Aber auch an der Umsetzung in der Kulturvermittlung hapert es allerdings teilweise noch. Als Kernproblem wurde im Werkstattgespräch herausgearbeitet, dass Behinderte vielfach noch als »Spezialgruppe« betrachtet und behandelt werden. Oder vereinfacht gesagt: Behinderte Bibliotheksnutzerinnern und -nutzer sind nicht eine Gruppe unter vielen, sondern werden als Sonderbedarf gesehen, die exkludiert und mit einem Spezialangebot versehen werden. Ein Erzähltheater mit sprechenden und tauben Menschen werden als Spezialangebot für Taube und nicht etwa ein Angebot für alle wahrgenommen. Angebote in leichter Sprache scheinen für Menschen mit kognitiven Einschränkungen gemacht zu sein und nicht etwa für die Allgemeinheit der Nutzerinnen und Nutzer, obwohl vermutlich viele sich durch weniger voraussetzungsvolle und einen akademischen Sprachstil geprägte Erläuterungen angesprochen fühlen würden.

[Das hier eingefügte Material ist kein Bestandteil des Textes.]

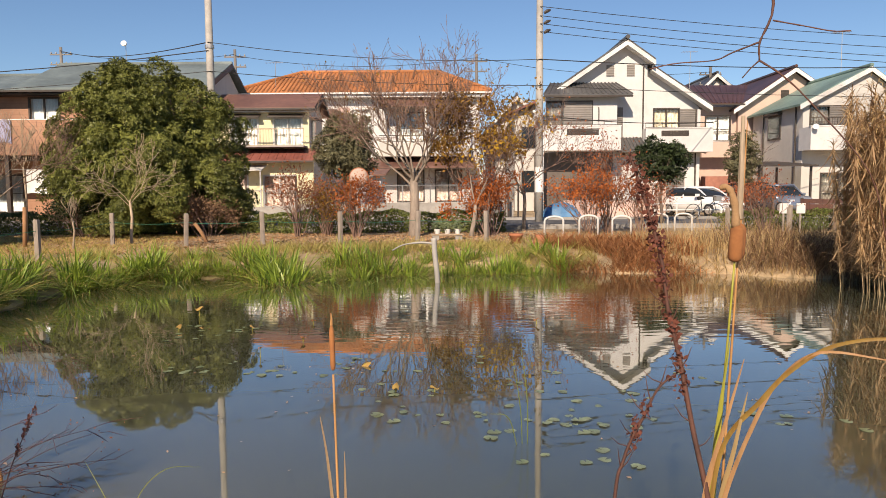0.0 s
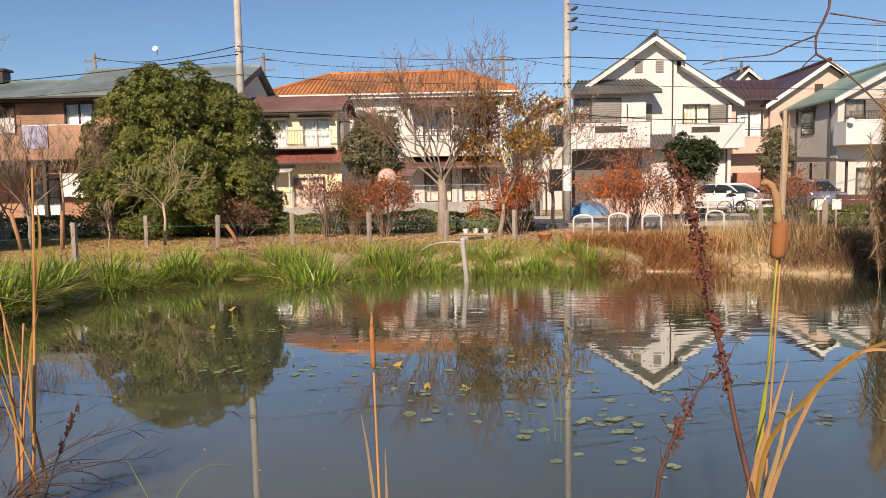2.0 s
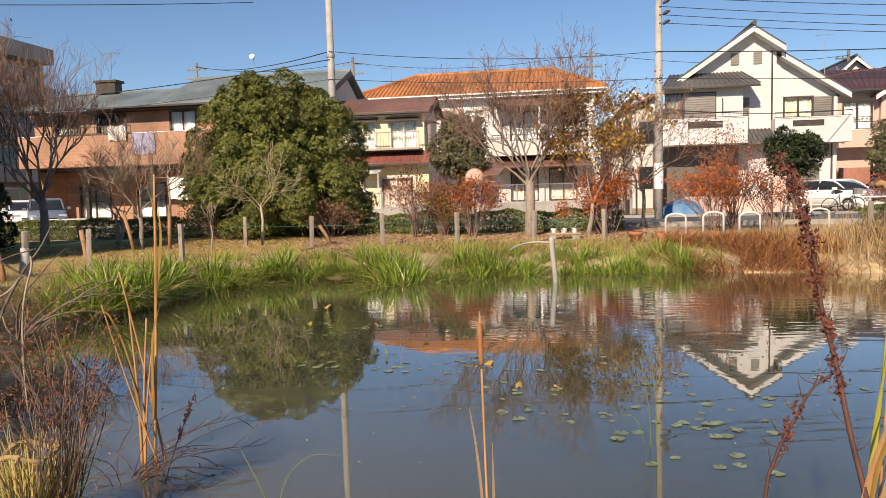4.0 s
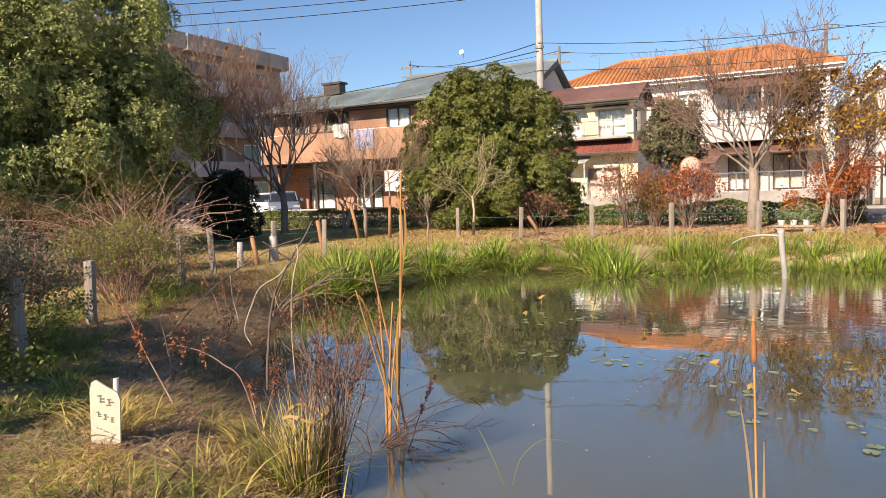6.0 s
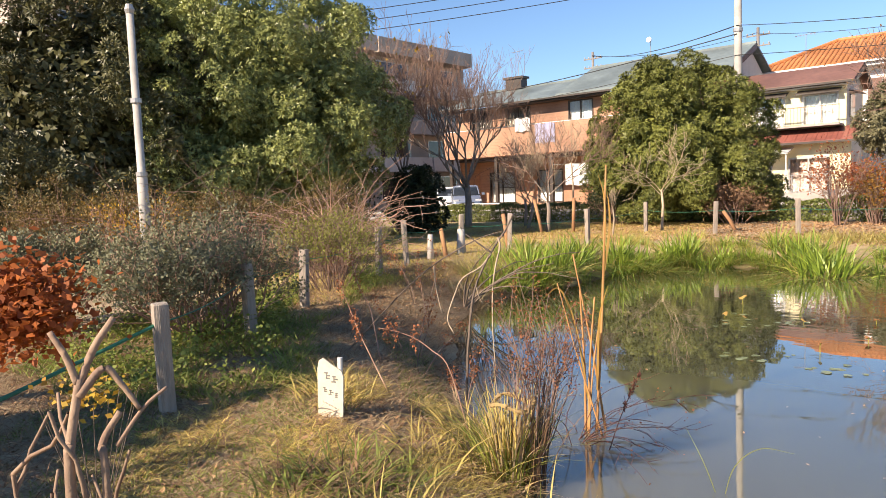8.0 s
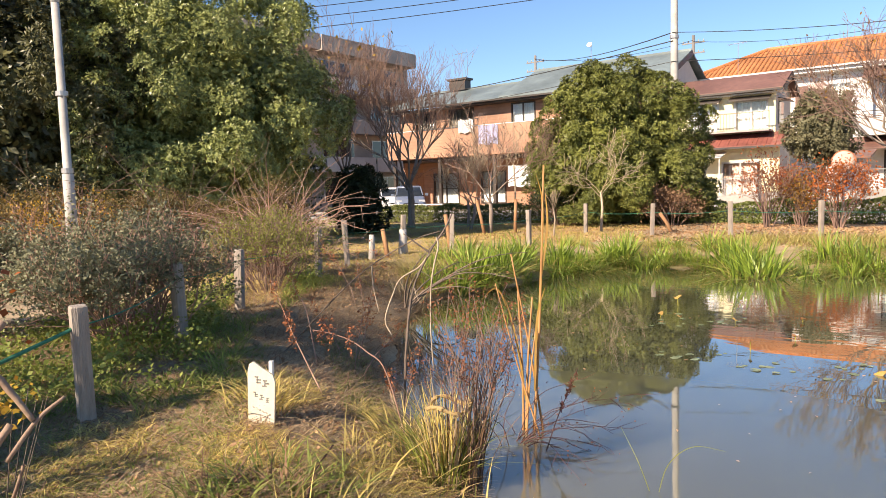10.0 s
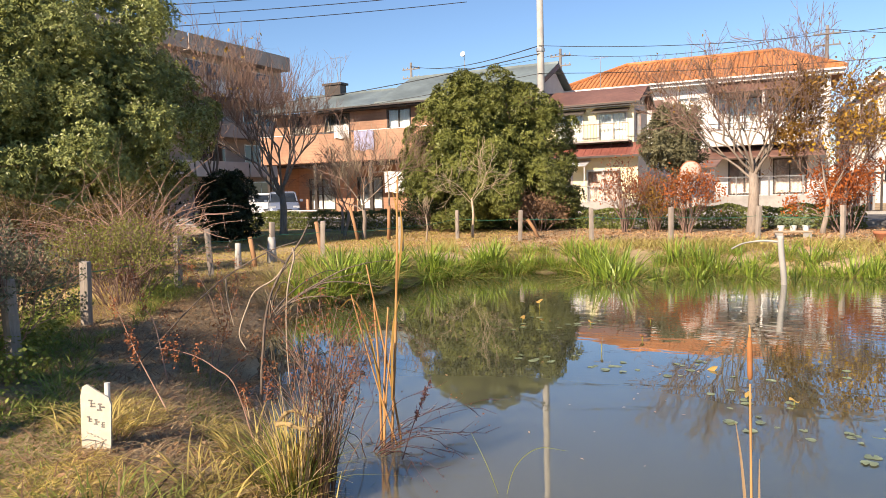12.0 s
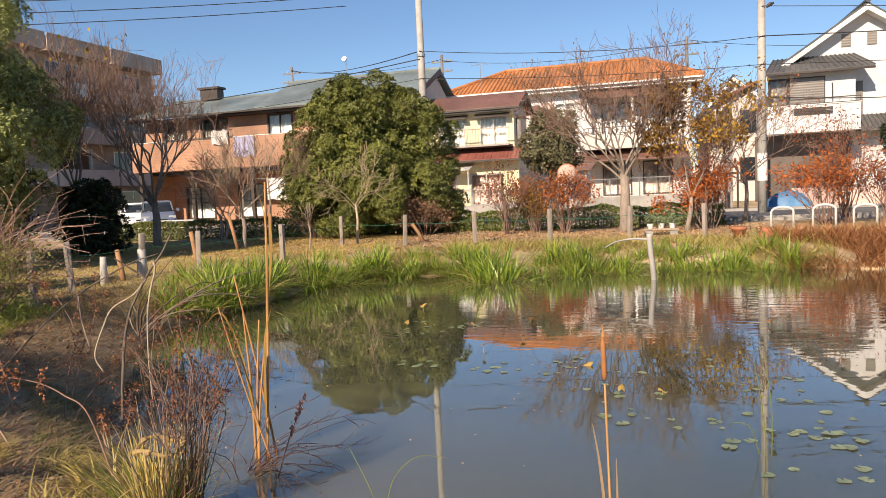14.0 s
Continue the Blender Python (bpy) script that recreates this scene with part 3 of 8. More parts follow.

Die Herausforderung besteht darin, weniger in Kästchen zu denken und zu handeln, nach dem Motto hier das Angebot für die »Normalen« und dort das für Behinderte, hier die Präsentation für die Alteingesessenen und dort für die diverse Stadtgesellschaft und vieles andere mehr. Das bedeutet zugleich, zielgruppenspezifische Angebote zumindest zu hinterfragen und zu überlegen, was es heißt, ein Kulturangebot für alle bereitzuhalten, und wie können alle davon erfahren. Diese und weitere Fragestellungen werden in den nächsten beiden Werkstattgesprächen vertieft, um dann Ende des kommenden Jahres Teilhabeempfehlungen vorzulegen.
Was die Ortsbegehung der Stiftung Humboldt Forum angeht, hat sie, das ist unser Fazit, die »Nagelprobe« bestanden. Gratulation!